Asimismo, en las urbes surgieron unas capas medias que se beneficiaban en menor medida de la explotación de las masas: funcionarios, abogados, periodistas, pequeños y medianos empresarios, caciques y mafiosos, comerciantes y especuladores. Los comerciantes de Fez, en el norte, mostraron una gran capacidad de adaptación, consiguiendo amasar enormes fortunas gracias a su colaboración con los colonizadores. No es casualidad que a los hombres de negocios se les conociera como fassis –literalmente “de Fez”–.
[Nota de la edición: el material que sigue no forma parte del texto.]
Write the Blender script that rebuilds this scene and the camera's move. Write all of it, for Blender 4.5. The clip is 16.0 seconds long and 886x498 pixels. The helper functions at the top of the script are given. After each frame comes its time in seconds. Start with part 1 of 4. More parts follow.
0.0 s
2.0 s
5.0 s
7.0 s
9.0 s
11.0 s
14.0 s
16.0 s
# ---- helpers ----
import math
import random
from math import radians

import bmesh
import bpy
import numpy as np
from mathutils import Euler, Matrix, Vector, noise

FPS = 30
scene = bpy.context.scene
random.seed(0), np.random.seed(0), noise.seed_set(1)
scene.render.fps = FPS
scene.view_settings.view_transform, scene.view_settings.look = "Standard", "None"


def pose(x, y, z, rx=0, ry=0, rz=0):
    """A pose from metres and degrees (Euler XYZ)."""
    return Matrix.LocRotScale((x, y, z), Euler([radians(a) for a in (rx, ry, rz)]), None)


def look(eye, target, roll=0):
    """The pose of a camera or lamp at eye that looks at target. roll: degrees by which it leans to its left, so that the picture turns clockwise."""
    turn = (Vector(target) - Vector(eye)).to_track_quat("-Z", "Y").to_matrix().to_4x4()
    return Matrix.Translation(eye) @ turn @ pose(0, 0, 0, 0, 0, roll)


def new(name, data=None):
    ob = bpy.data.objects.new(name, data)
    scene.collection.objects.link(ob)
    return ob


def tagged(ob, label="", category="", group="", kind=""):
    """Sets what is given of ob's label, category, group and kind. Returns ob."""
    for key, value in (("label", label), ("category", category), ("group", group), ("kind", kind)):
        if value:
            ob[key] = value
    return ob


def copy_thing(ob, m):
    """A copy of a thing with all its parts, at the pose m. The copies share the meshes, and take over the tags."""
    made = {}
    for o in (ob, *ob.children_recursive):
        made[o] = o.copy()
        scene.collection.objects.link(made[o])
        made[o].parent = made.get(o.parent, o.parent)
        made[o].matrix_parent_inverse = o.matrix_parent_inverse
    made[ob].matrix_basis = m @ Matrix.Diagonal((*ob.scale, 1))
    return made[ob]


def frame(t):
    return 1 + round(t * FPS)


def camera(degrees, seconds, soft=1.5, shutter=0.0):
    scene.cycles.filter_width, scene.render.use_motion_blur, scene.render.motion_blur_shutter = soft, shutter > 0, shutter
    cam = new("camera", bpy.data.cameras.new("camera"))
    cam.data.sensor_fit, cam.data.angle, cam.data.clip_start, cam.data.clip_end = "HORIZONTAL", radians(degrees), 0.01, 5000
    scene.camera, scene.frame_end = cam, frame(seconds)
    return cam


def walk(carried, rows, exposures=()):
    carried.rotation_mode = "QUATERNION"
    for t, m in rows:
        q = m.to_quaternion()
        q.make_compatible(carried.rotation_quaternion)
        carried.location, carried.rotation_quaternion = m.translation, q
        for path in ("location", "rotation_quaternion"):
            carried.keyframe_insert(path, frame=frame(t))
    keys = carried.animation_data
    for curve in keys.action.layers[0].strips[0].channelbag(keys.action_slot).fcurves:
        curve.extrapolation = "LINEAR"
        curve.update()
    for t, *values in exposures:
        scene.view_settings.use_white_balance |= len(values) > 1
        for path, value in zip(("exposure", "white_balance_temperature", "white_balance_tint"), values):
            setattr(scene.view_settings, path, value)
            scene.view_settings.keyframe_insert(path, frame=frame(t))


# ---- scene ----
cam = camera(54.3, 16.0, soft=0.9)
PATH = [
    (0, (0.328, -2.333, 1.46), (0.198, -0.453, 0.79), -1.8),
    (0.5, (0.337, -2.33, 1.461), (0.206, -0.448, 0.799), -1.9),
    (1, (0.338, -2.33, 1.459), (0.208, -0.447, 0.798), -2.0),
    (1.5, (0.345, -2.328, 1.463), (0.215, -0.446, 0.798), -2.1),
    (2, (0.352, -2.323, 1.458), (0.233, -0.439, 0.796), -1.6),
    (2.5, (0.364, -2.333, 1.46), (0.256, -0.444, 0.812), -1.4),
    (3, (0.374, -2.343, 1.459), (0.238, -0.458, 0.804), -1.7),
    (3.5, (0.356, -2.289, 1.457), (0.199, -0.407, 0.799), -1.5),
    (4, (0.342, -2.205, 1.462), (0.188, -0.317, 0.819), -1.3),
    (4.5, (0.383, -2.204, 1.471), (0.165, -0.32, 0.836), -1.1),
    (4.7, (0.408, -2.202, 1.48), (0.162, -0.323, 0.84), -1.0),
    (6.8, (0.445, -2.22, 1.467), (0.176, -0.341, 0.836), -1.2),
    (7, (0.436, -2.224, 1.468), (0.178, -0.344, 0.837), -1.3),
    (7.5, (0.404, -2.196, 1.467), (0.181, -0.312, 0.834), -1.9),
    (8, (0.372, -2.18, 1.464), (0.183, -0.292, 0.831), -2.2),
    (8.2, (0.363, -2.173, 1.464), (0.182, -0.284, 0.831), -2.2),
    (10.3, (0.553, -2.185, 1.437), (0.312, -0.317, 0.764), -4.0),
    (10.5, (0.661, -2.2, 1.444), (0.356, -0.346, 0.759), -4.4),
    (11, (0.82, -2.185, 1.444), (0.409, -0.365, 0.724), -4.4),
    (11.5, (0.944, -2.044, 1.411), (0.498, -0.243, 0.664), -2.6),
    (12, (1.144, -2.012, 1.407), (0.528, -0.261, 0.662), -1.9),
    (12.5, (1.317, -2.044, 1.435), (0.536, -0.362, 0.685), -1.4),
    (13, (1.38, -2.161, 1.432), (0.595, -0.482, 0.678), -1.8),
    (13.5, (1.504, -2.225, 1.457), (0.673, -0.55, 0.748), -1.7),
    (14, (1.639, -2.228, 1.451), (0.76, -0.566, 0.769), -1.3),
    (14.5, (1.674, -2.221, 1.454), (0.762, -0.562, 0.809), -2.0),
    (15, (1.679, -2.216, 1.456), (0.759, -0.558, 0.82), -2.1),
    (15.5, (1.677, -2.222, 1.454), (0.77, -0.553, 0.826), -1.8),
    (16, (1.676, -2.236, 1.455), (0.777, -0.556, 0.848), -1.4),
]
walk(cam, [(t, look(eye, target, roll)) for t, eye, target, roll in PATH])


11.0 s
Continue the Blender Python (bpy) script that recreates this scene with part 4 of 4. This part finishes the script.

Así pues, aunque se pueda definir la relación entre Marruecos y Francia como una de sumisión o de dependencia política y económica, no es suficiente con señalar el vínculo entre ambos Estados. Quedarse en ese aspecto internacional nos impide ver con claridad que el colonialismo no es un poder externo y separado. En Marruecos, como en tantos otros países, la colonización refunde y apuntala el dominio de las élites tradicionales. En el propio país sometido se desarrolla una oposición entre aquellos que se benefician del statu quo y aquellos perjudicados por él. La gran burguesía terrateniente vivía de forma ostentosa gracias a sus rentas, sacando tajada del proceso de proletarización vivido traumáticamente por el pueblo. Tanto en el campo como en la ciudad, el sistema del protectorado se concretaba en la alianza entre la metrópolis y las clases dominantes marroquíes. Tal pacto es lo que configura el protectorado.